On this “National Star Wars Day” it is worth taking a moment to address the question of why Star Wars matters.

It is easy to dismiss the importance of the films and the stories they convey. There is too much hype, too much advertising, and perhaps a bit too much hipster nerd nostalgia for a lost era when Star Wars and Asteroids ruled the young teenage landscape.

But the characters and stories conveyed in this collection of six films are part of our popular culture for a reason. They present a series of archetypes that have been staples of storytelling at least since Homer: the young man pursuing his heroic destiny (Luke), good battling evil (Empire vs. Rebels), the inner battle between good and evil culminating in a final act of redemption (Vader), the secretly conniving politician in search of power (Palpatine), the self-absorbed swashbuckling adventurer who learns the importance of responsibility and attachment (Han Solo) and, finally, the practical and brave heroine (Leia).

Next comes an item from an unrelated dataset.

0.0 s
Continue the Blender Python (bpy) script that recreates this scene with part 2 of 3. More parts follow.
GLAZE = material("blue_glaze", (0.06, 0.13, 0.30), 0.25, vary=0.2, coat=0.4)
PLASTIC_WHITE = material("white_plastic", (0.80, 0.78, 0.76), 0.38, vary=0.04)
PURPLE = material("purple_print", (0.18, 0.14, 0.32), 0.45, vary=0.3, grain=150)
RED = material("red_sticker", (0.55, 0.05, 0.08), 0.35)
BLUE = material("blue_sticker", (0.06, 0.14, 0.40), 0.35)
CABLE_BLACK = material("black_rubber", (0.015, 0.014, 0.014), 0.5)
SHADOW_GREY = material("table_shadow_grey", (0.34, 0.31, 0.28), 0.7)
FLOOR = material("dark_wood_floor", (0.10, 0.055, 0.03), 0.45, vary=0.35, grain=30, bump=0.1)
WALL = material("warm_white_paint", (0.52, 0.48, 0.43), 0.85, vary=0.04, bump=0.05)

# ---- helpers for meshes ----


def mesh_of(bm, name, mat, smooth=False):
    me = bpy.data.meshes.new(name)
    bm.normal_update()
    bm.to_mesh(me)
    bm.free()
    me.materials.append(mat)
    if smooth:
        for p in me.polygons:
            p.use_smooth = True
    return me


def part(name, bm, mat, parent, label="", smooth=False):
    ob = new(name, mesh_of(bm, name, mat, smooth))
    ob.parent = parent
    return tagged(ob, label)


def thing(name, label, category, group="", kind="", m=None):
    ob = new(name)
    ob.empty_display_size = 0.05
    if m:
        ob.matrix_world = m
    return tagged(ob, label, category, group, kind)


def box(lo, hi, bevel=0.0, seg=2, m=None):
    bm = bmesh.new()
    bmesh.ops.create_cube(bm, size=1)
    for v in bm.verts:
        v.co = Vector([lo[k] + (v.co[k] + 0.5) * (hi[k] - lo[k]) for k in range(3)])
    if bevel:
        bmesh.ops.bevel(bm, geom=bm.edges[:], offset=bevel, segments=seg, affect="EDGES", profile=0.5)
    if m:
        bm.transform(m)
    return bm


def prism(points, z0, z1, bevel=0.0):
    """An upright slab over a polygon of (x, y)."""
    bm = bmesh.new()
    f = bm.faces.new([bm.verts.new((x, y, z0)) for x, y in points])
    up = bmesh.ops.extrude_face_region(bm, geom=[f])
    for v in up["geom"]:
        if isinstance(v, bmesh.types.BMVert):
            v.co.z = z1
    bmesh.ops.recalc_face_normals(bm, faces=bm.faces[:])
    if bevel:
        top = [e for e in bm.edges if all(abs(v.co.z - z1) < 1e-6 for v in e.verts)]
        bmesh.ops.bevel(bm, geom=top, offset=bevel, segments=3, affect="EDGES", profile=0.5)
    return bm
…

Kids need such stories. It helps them structure their mental world at a very basic level. We all learn as we grow older that the world is not as simple as such archetypes suggest. The world is complicated. Things are rarely as clear as the battle between the Empire and the Rebel Alliance, between the evil of Emperor Palpatine and the youthful virtue of Luke Skywalker.

But the power of such stories lies precisely in their clarity and simplicity. They suggest general patterns of thinking and behavior, simple–and even simplistic–ways of categorizing an otherwise confusing universe.

There are those who reject the value of sych archetypal characters and plots. I am not one of them. Such stable archetypes provide a sort of anchor for exploring the complexities of human morality. Attaching them to a story with action, adventure, and Wookies only expands their power. Of course, such simple patterns of thought do not serve us forever. As we grow, we learn new patterns that help us process complexities. We could do much worse than Star Wars as a first step on the journey.

Now, I have a Lego set to build and Episode 4 to watch. Happy Star Wars Day.